Tuesday, November 22, 2005

Six Degrees

Everybody’s played “Six Degrees of Kevin Bacon,” right? OK, let’s play “Six Degrees from the Reality of the Iraq War.”

Our way of life, which VP Cheney says is “non-negotiable,” requires slightly more than 20 million barrels of oil a day, or something in excess of a billion barrels every 50 days. We produce slightly less than six million barrels a day, and domestic production has been declining since the U.S. production peak in 1970. The rest is imported; do the math. In addition, two-thirds of the world’s remaining oil is in the Middle East. That’s one degree.

At the conclusion of Gulf War I in 1991, neocon planners realized we had to either change our way of living and seek alternatives to petroleum, or control the supply of the substance to which we are addicted. They chose the latter course, and set forth their plans here and here. Military presence in the Gulf region – a petroleum-securing “Fort Apache,” if you will, was conceived as the answer. That’s two degrees.

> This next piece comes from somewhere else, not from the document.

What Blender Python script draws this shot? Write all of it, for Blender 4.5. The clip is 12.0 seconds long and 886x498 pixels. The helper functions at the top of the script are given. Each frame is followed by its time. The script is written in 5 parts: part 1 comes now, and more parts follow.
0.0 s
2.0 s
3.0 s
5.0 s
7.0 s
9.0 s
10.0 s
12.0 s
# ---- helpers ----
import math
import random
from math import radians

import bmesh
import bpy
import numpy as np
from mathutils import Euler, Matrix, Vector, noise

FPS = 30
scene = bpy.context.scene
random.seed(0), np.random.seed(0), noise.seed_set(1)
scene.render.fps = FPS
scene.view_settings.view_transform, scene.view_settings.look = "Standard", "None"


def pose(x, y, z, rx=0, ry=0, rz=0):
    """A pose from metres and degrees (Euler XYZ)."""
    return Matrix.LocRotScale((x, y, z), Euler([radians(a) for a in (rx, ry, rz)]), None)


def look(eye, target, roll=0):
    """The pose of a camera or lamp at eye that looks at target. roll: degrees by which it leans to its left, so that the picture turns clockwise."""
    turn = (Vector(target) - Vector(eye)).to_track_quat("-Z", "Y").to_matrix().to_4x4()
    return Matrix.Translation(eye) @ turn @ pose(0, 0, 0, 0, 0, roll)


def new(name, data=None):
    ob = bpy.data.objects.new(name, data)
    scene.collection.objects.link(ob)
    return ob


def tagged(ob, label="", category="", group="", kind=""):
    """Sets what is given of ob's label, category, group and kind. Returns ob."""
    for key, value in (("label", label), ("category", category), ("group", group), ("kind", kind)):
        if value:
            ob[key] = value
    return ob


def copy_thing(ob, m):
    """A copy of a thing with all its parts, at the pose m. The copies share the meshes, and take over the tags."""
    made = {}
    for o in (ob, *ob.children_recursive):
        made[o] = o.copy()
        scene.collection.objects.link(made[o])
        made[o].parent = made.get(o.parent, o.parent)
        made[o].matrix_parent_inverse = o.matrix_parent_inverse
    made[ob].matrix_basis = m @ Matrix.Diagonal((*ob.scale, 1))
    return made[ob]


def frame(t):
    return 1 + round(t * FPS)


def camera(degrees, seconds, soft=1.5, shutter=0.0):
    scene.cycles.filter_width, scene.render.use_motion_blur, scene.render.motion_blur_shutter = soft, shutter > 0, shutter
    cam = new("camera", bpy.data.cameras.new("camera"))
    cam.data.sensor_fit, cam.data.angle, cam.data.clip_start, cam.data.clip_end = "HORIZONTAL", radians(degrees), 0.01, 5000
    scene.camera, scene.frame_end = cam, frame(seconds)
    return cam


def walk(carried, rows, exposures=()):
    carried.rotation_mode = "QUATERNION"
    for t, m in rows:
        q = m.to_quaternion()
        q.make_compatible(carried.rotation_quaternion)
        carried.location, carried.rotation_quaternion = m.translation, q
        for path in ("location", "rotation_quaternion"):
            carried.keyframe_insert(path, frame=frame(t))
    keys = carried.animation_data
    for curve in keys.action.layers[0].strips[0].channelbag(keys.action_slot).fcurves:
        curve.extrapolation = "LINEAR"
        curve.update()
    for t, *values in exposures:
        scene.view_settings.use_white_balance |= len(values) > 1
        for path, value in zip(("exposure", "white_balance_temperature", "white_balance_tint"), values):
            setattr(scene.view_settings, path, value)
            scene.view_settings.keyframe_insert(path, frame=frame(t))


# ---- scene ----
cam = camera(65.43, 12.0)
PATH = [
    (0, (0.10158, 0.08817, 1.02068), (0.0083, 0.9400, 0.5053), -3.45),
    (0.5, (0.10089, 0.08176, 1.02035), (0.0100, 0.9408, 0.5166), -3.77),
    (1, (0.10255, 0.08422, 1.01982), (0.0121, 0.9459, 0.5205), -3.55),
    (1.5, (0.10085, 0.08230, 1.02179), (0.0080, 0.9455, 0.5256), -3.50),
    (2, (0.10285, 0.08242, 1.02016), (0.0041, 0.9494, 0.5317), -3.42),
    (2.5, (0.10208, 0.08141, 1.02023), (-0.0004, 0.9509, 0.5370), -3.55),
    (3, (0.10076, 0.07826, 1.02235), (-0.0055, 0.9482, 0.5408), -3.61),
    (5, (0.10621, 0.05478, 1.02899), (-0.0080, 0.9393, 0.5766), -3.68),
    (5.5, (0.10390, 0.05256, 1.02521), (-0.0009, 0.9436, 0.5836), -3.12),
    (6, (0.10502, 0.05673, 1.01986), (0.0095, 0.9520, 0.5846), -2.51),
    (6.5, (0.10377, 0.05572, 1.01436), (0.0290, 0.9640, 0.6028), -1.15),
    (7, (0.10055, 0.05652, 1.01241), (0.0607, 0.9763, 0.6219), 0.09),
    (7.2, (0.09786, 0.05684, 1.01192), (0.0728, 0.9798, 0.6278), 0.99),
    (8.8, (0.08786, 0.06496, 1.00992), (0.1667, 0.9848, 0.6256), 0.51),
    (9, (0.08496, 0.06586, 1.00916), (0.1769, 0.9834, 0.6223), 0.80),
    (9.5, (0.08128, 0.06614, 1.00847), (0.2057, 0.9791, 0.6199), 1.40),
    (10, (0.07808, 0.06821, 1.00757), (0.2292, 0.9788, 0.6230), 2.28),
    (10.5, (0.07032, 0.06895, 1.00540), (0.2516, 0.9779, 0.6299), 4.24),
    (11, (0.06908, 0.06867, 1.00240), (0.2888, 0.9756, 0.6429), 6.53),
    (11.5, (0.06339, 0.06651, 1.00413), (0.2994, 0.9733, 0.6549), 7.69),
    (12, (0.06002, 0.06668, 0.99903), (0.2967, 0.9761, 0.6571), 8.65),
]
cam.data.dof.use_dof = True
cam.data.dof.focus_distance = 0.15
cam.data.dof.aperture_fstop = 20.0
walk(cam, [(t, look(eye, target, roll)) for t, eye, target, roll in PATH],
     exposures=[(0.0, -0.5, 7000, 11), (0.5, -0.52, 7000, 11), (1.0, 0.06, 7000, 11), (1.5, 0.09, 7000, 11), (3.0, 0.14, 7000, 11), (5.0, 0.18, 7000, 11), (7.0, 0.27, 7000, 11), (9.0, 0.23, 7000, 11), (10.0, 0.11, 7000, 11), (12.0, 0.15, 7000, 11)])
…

After 9/11, Bush and the neocons saw their opening and moved to implement the PNAC plan linked above. They realized, however, that American voters would reject a war predicated on a naked power-and-resources grab, so they cooked up fairy tales about weapons of mass destruction, mushroom clouds, and the Iraqi Stalinist dictator’s supposed ties to the al-Qaida terrorists who attacked New York and Washington. That’s three degrees.

At the beginning, some people realized what the war was about, and the slogan ”No Blood for Oil”was heard frequently. However, Americans mostly swallowed the administration’s fairy tales, and at the outset public approval of the war was about 75-25. As the war progressed, however, and went badly, and then worse than badly, and eventually the public turned against it. We began to see things like people driving gigantic Suburban Attack Vehicles sporting “War is NOT the Answer” bumper stickers. Unfortunately, for them, war IS the answer. And that’s four degrees.

With support for the war unraveling, Bush, Cheney, Rumsfeld, Rice, et. al. have commenced lying about the lies they told to take us into Iraq. Bush is now rewriting the history of his documented pre-war lies by accusing war critics of rewriting history, and that’s five degrees.

Suddenly, everyone who’s not drinking the Kool-Aid has realized the U.S. must leave Iraq as soon as possible, since the war has become a lose-lose situation (we lose, they lose). A conservative Democratic congressman, John Murtha, makes an impassioned speech pleading the case for a total American pullout from Iraq at the first practicable opportunity. The word “oil,” however, does not appear once anywhere in this speech.

That’s six degrees.

And you may ask yourself
Where is that beautiful house?

And you may ask yourself
Where is that large automobile?

And you may ask yourself
Where does that highway go to?

And you may ask yourself
Am I right? ...am I wrong?

And you may tell yourself
My god!...what have I done?

--The Talking Heads: “Once in a Lifetime”


I would humbly submit that the only solution to addiction is to stop. Anything else is nuts.

Incidentally, we need to get out of Iraq right now.